## Your instructions
Below is a listing to transcribe in full and exactly; keep the pictures out.

## Source material
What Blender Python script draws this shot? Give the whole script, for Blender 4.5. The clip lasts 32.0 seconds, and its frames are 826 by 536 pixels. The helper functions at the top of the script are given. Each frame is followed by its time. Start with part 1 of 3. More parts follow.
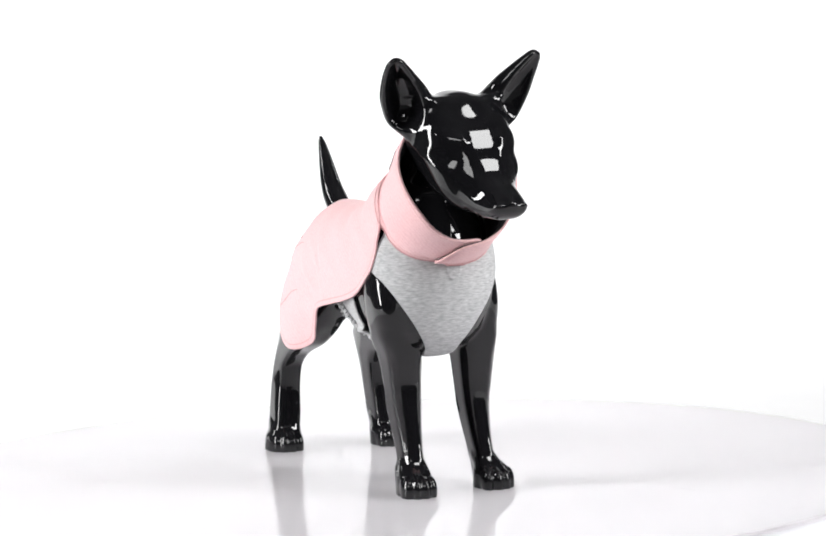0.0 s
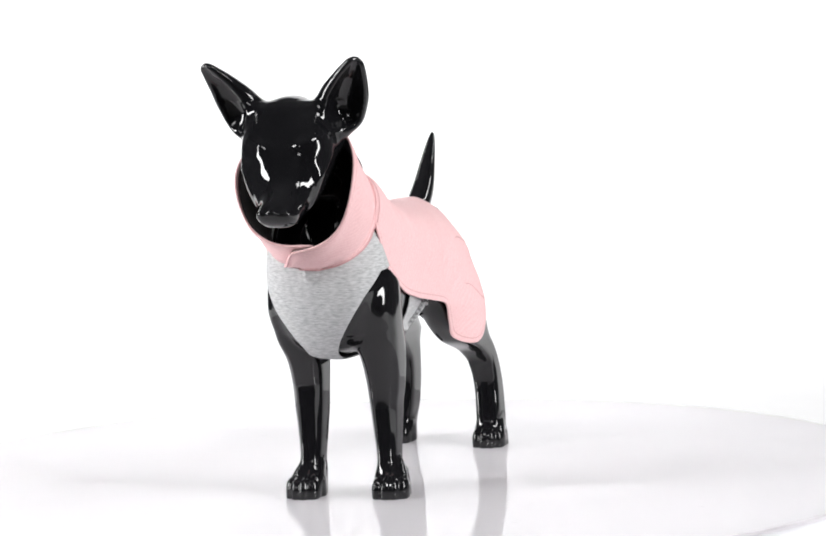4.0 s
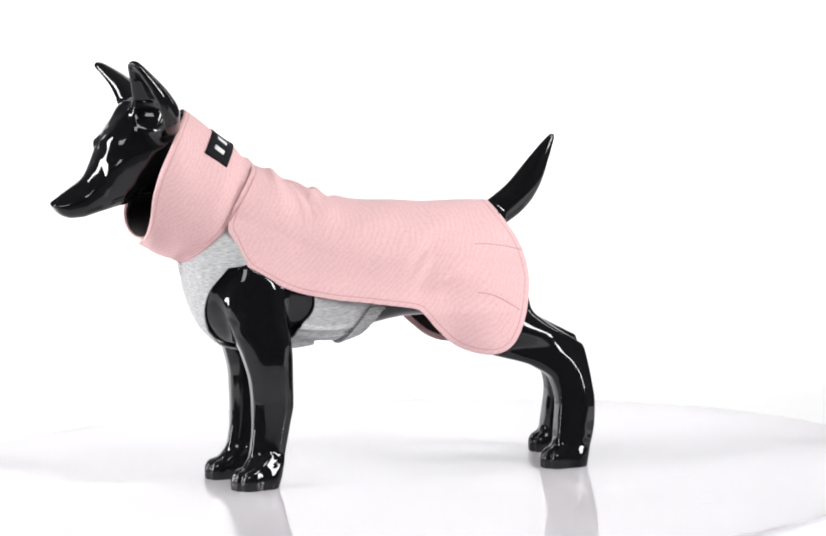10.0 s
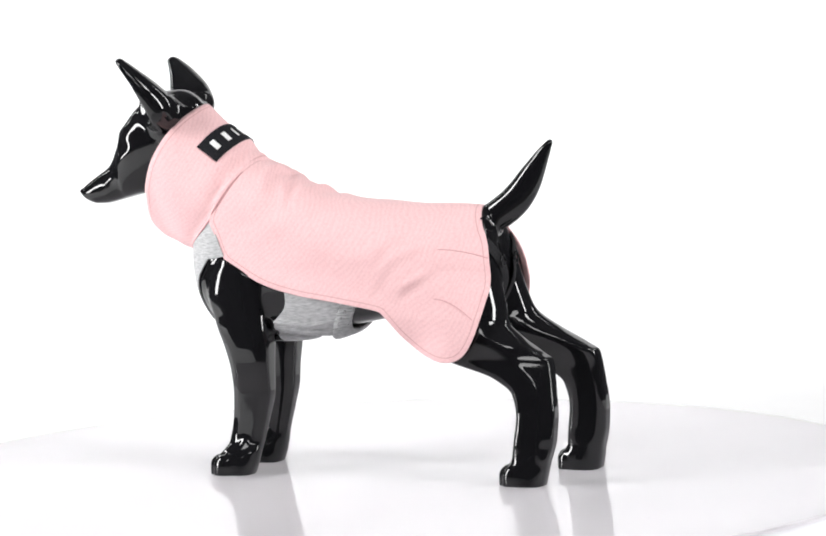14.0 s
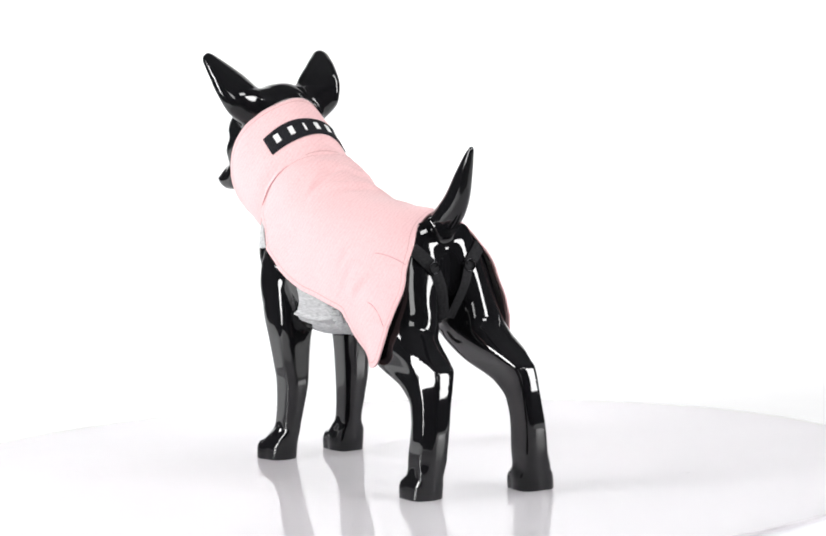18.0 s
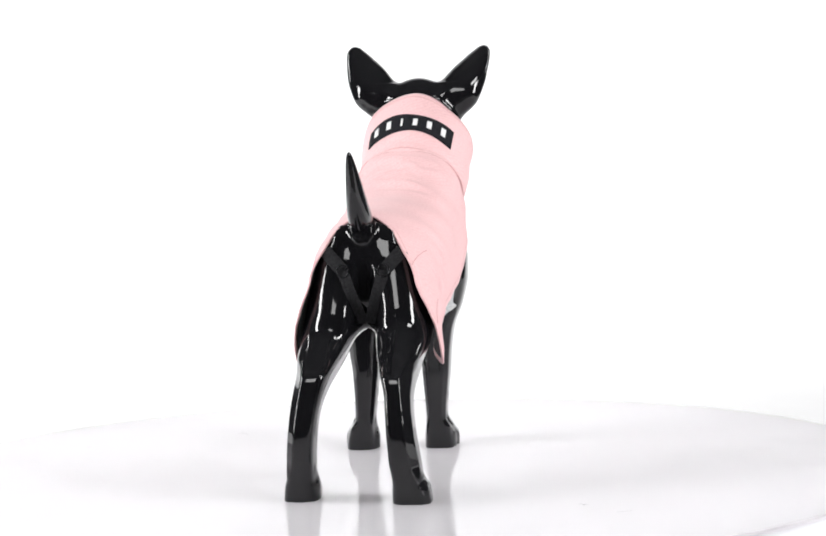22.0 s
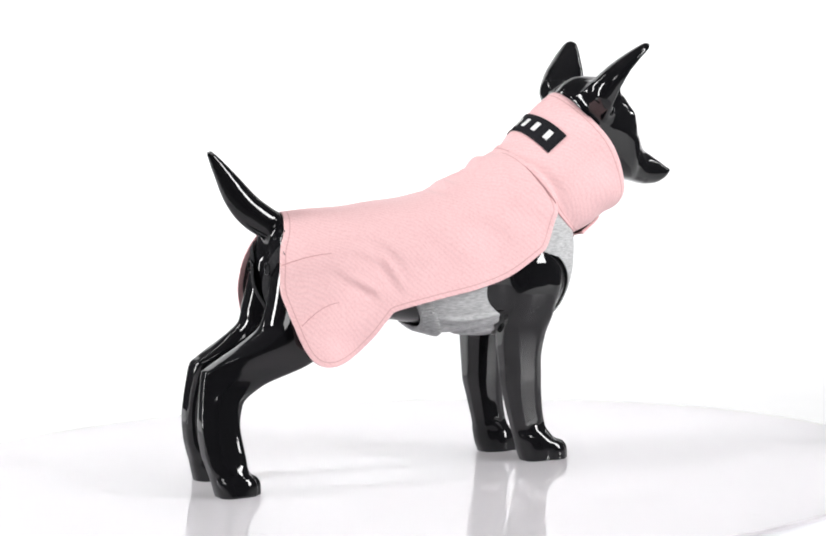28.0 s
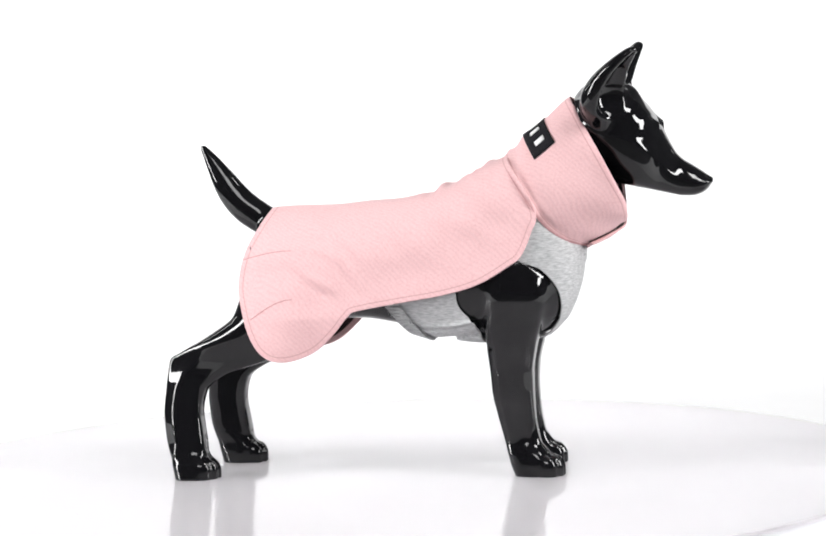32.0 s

## Task response
What Blender Python script draws this shot? Give the whole script, for Blender 4.5. The clip lasts 32.0 seconds, and its frames are 826 by 536 pixels. The helper functions at the top of the script are given. Each frame is followed by its time. Start with part 1 of 3. More parts follow.
0.0 s
4.0 s
10.0 s
14.0 s
18.0 s
22.0 s
28.0 s
32.0 s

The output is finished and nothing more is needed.